— begin Recorded information —
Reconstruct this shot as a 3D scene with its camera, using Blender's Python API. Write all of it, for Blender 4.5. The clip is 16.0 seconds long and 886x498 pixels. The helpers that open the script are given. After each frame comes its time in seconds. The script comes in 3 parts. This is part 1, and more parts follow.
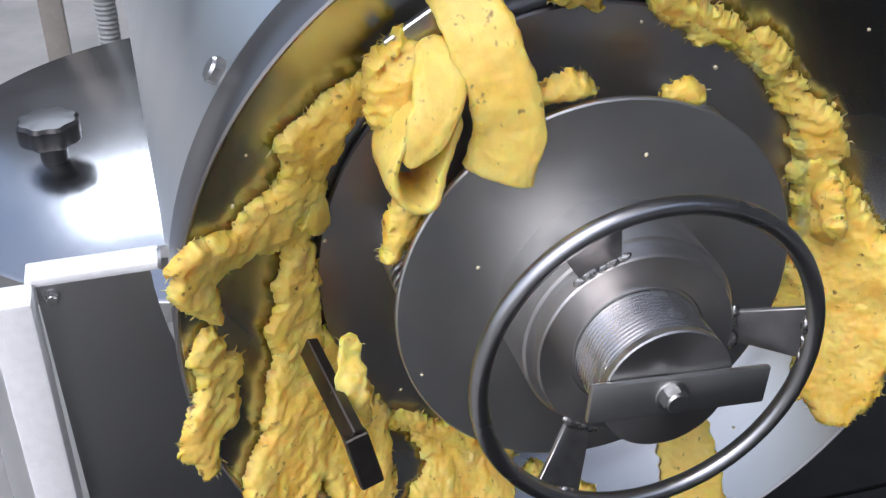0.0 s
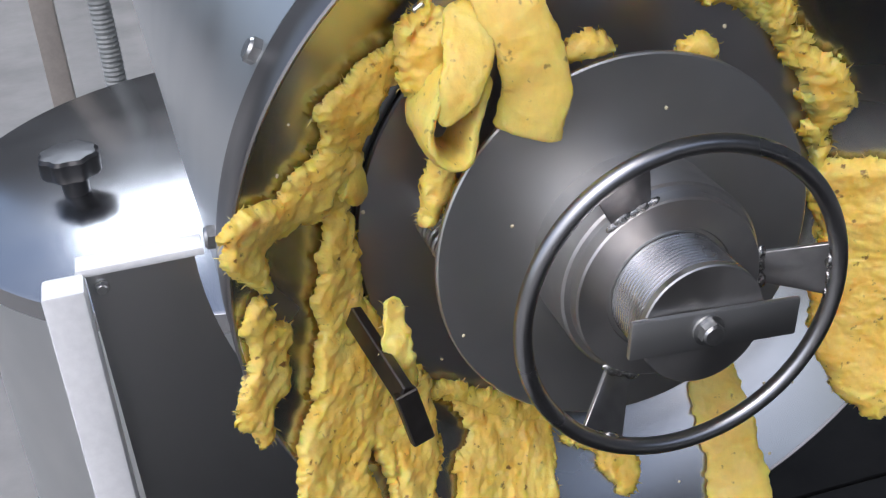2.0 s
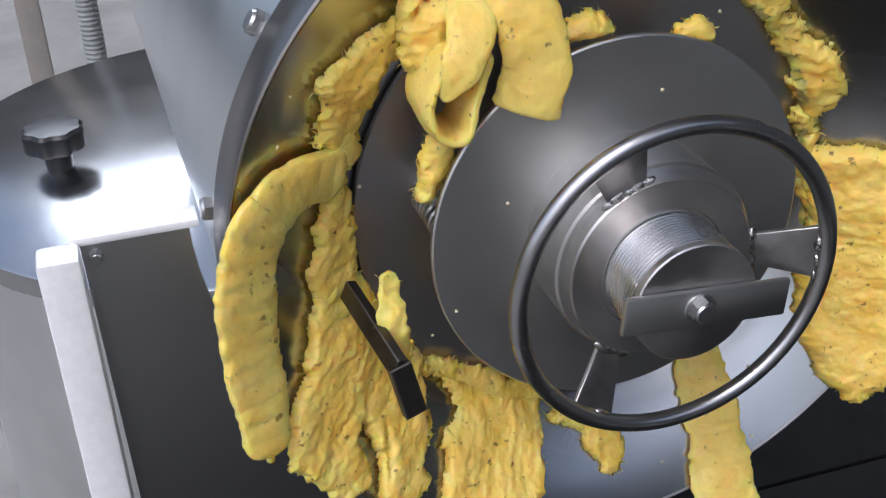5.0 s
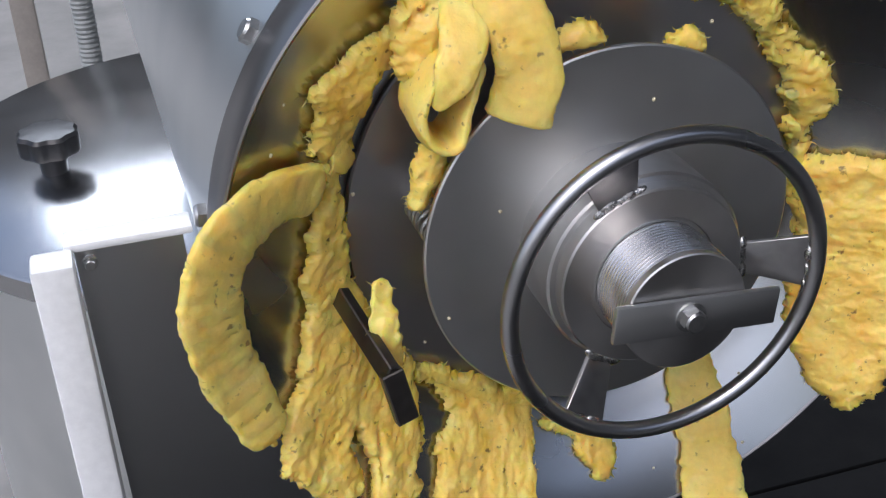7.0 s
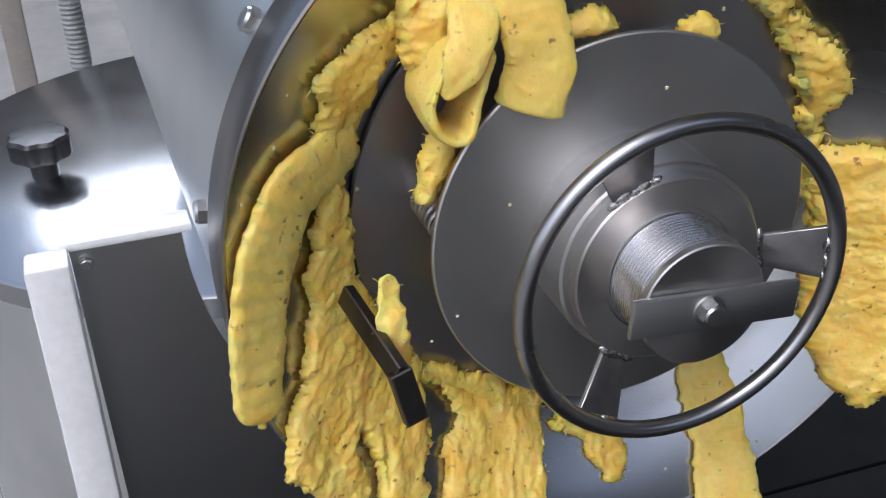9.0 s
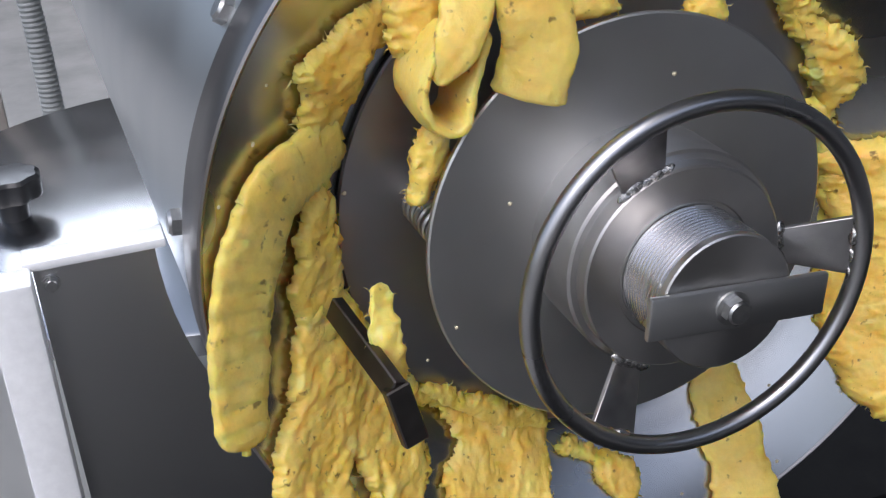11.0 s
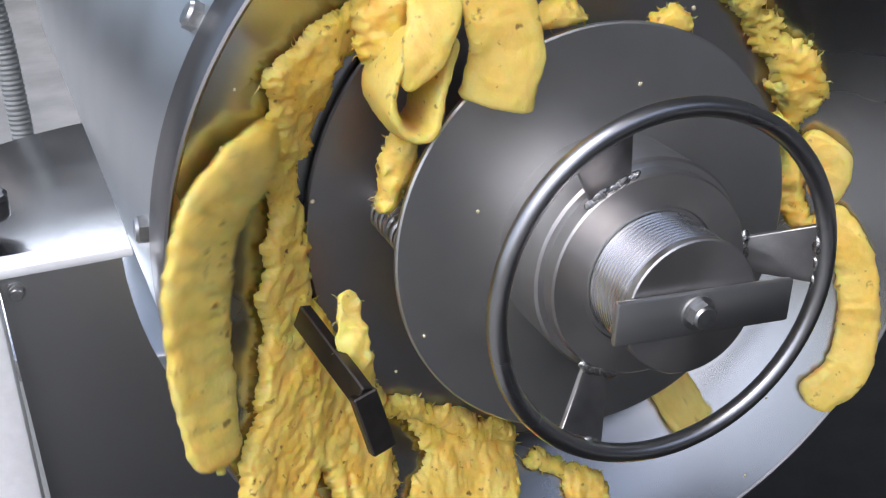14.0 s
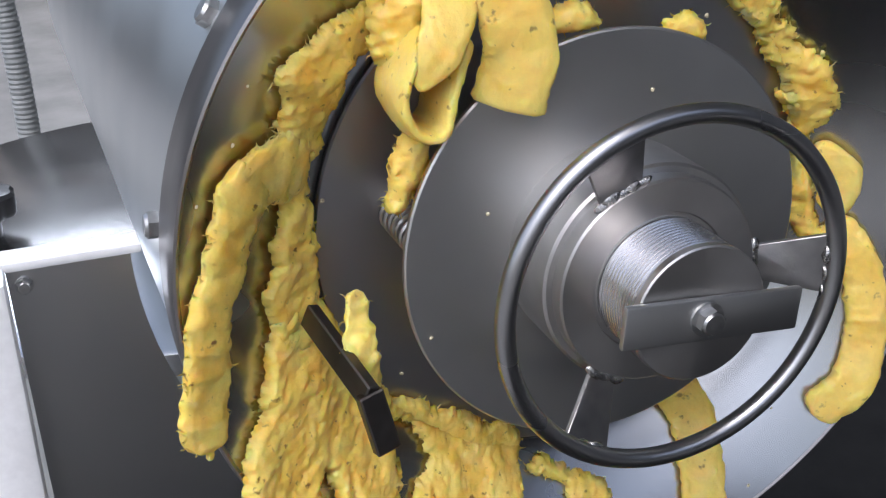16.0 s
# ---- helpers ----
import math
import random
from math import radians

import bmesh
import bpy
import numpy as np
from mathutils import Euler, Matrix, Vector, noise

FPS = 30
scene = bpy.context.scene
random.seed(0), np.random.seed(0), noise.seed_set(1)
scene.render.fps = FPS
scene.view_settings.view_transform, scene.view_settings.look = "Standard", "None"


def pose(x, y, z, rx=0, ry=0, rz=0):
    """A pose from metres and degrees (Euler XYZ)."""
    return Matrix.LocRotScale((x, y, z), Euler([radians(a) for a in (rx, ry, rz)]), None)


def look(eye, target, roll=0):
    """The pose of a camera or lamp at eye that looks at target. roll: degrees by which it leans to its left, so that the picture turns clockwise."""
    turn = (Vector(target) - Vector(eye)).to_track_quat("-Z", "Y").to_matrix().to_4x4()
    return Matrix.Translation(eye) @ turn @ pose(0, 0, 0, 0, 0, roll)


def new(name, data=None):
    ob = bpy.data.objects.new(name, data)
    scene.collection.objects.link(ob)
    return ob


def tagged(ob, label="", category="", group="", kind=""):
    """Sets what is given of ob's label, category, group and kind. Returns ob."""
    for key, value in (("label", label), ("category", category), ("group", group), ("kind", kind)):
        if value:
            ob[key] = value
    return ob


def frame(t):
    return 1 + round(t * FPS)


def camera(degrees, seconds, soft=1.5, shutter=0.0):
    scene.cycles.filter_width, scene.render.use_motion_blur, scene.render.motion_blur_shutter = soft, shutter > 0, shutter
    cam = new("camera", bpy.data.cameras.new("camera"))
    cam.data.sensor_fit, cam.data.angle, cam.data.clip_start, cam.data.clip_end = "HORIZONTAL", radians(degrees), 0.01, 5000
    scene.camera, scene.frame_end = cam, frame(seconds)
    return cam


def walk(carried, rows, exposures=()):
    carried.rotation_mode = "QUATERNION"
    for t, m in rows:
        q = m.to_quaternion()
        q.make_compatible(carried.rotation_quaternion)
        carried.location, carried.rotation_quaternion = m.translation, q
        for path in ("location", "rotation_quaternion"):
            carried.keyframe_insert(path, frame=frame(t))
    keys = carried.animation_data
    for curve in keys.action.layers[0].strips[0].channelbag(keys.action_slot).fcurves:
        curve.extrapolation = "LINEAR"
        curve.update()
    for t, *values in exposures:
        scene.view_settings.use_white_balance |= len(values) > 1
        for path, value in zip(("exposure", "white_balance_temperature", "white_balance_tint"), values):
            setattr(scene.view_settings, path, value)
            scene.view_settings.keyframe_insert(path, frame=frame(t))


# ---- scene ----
— end Recorded information —
_Work instructions_. With the pictures left out, transcribe the material exactly.

_Correct result_.
Reconstruct this shot as a 3D scene with its camera, using Blender's Python API. Write all of it, for Blender 4.5. The clip is 16.0 seconds long and 886x498 pixels. The helpers that open the script are given. After each frame comes its time in seconds. The script comes in 3 parts. This is part 1, and more parts follow.
0.0 s
2.0 s
5.0 s
7.0 s
9.0 s
11.0 s
14.0 s
16.0 s
# ---- helpers ----
import math
import random
from math import radians

import bmesh
import bpy
import numpy as np
from mathutils import Euler, Matrix, Vector, noise

FPS = 30
scene = bpy.context.scene
random.seed(0), np.random.seed(0), noise.seed_set(1)
scene.render.fps = FPS
scene.view_settings.view_transform, scene.view_settings.look = "Standard", "None"


def pose(x, y, z, rx=0, ry=0, rz=0):
    """A pose from metres and degrees (Euler XYZ)."""
    return Matrix.LocRotScale((x, y, z), Euler([radians(a) for a in (rx, ry, rz)]), None)


def look(eye, target, roll=0):
    """The pose of a camera or lamp at eye that looks at target. roll: degrees by which it leans to its left, so that the picture turns clockwise."""
    turn = (Vector(target) - Vector(eye)).to_track_quat("-Z", "Y").to_matrix().to_4x4()
    return Matrix.Translation(eye) @ turn @ pose(0, 0, 0, 0, 0, roll)


def new(name, data=None):
    ob = bpy.data.objects.new(name, data)
    scene.collection.objects.link(ob)
    return ob


def tagged(ob, label="", category="", group="", kind=""):
    """Sets what is given of ob's label, category, group and kind. Returns ob."""
    for key, value in (("label", label), ("category", category), ("group", group), ("kind", kind)):
        if value:
            ob[key] = value
    return ob


def frame(t):
    return 1 + round(t * FPS)


def camera(degrees, seconds, soft=1.5, shutter=0.0):
    scene.cycles.filter_width, scene.render.use_motion_blur, scene.render.motion_blur_shutter = soft, shutter > 0, shutter
    cam = new("camera", bpy.data.cameras.new("camera"))
    cam.data.sensor_fit, cam.data.angle, cam.data.clip_start, cam.data.clip_end = "HORIZONTAL", radians(degrees), 0.01, 5000
    scene.camera, scene.frame_end = cam, frame(seconds)
    return cam


def walk(carried, rows, exposures=()):
    carried.rotation_mode = "QUATERNION"
    for t, m in rows:
        q = m.to_quaternion()
        q.make_compatible(carried.rotation_quaternion)
        carried.location, carried.rotation_quaternion = m.translation, q
        for path in ("location", "rotation_quaternion"):
            carried.keyframe_insert(path, frame=frame(t))
    keys = carried.animation_data
    for curve in keys.action.layers[0].strips[0].channelbag(keys.action_slot).fcurves:
        curve.extrapolation = "LINEAR"
        curve.update()
    for t, *values in exposures:
        scene.view_settings.use_white_balance |= len(values) > 1
        for path, value in zip(("exposure", "white_balance_temperature", "white_balance_tint"), values):
            setattr(scene.view_settings, path, value)
            scene.view_settings.keyframe_insert(path, frame=frame(t))


# ---- scene ----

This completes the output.